The increase relies, in-part, on changes to state taxes — including the introduction of a capital gains tax and a graduation of the state’s real estate excise tax.
Such an increase isn’t necessary, Stokesbary said, because revenue is up by $8.5 billion from two years ago. He said that, even after maintenance costs are taken care of, there’s a “$2.8 billion” budget surplus.
“There’s really no need to raise taxes, unless you just want to raise taxes for the sake of raising taxes,” Stokesbary said.
Especially, he said, in light of a recent Wall Street Journal article. In the article — assuming this is the one he’s referring to — a third of surveyed economists responded that they expect a downturn to begin in 2021. Stokesbary also pointed out that the yield curve recently inverted, an occurrence that often precedes recession.
At the budget unveiling on Monday, however, House Majority leader Rep. Pat Sullivan insisted that a budget surplus does not exist.

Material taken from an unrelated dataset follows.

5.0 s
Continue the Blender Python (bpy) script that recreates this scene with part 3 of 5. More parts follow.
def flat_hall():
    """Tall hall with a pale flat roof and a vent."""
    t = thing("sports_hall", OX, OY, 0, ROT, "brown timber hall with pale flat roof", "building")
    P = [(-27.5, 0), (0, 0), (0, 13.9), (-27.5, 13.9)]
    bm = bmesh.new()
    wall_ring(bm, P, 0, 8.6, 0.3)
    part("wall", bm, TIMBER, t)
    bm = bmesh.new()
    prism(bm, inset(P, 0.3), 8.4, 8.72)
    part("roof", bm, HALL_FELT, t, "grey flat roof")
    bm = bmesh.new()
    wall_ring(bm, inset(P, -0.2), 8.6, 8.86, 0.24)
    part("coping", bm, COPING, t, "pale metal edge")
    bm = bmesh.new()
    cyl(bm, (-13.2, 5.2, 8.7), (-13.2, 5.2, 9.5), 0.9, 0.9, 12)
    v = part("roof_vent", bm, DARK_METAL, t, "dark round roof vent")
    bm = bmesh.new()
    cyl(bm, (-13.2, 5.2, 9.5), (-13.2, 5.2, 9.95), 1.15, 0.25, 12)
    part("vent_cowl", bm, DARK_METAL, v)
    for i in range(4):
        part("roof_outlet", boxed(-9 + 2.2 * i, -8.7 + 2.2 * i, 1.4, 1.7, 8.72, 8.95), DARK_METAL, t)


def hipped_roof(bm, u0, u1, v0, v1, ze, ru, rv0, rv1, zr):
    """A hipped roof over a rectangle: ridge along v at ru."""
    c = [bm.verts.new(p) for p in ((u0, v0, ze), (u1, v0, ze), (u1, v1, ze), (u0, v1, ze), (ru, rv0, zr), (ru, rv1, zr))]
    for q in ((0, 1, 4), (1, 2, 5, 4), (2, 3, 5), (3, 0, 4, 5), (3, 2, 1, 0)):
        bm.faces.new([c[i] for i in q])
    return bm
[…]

“Don’t be fooled by those that will say that we have $4.5 billion, or any number above that, to spend on new items,” Sullivan said. “That is simply not true. The fact is that that revenue that’s anticipated to come in next year has already been consumed by education and other maintenance-level increases.”

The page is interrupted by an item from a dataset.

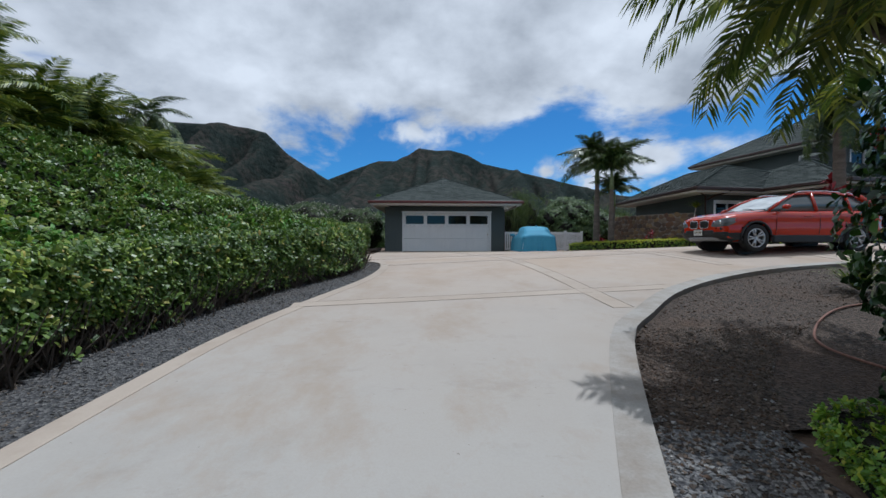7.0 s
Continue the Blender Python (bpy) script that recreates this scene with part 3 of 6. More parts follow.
# beds reach a little under the kerb and the edging
tagged(sheet("ground_gravel", gx, gy, gravel_z, M_BROWNGRAVEL, lambda x, y: (y > -25.0) & (x > -1) & ((~inside(SLAB, x, y)) | (np.abs(line_dist(NEAR, x, y)) < 0.26)) & (line_dist(NEAR, x, y) < 0.3)), "dark grey and brown gravel beside the pad", "gravel", kind="structure")
tagged(sheet("ground_gravel", gx, gy, gravel_z, M_GRAVEL, lambda x, y: (inside(RIGHT_GRAVEL, x, y) | (np.abs(line_dist(NEAR, x, y)) < 0.26)) & (y <= -25.0)), "loose grey crushed gravel with brown dirt patches", "gravel", kind="structure")
LEFT_STRIP = [tuple(p) for p in FAR[FAR[:, 1] > -31.5]] + [tuple(p) for p in PADL[1:8]] + [(-9, -13.0)] + [tuple(p) for p in offset_line(HEDGE_BASE, 0.5)[::-1] if p[1] > -31.5 and p[0] > -9]
lx, ly = np.arange(-10, -1.8, 0.15), np.arange(-32, -11, 0.15)


def strip_z(x, y):
    x, y = np.ravel(x), np.ravel(y)
    return G(x, y) - 0.03 + 0.01 * wave(x, y, 4.0)


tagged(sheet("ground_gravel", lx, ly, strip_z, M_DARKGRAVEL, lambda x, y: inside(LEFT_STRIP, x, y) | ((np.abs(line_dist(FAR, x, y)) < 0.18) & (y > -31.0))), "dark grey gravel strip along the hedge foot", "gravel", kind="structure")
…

When asked about the difference in the caucuses’ positions concerning revenue, representatives reinforced their positions.
Rep. Sullivan said $4.5 billion is the bow wave — additional costs and savings that occur in the future when a budget item isn’t fully implemented — on K-12 education, a commitment the Legislature made.
He also said there’s bipartisan support for the “needs” of the state, like funding behavioral health and increasing funding for special education, that the budget addresses.
“We had bipartisan conversations at the start of session, that we needed to make…improvements in this year, and that’s what we do. We focus on the needs,” Sullivan said.
Stokesbary said that, even after accounting for that K-12 education funding, the $2.8 billion surplus still exists over four years, if no policy changes are made.
With that disagreement in the interpretation of facts aside, Stokesbary made a separate case against the House Dems’ proposed capital gains tax.
“Most smart attorneys would say [a capital gains tax] is unconstitutional under existing Supreme Court precedent,” Stokesbary said. “The only way to make it constitutional is to convince the court to reverse their precedent. And, even if they do that, the capital gains tax is 7.5 times more volatile than the sales tax, which is the state’s…most volatile source of revenue.”
Stokesbary said there are other ideas, beyond tax increases, to create “additional capacity,” and that he thinks one will appear in the Senate’s budget, which will be released later today.
The representatives discussed other parts of the budget on Wednesday, as well. A video of the press availability in its entirety is available via TVW.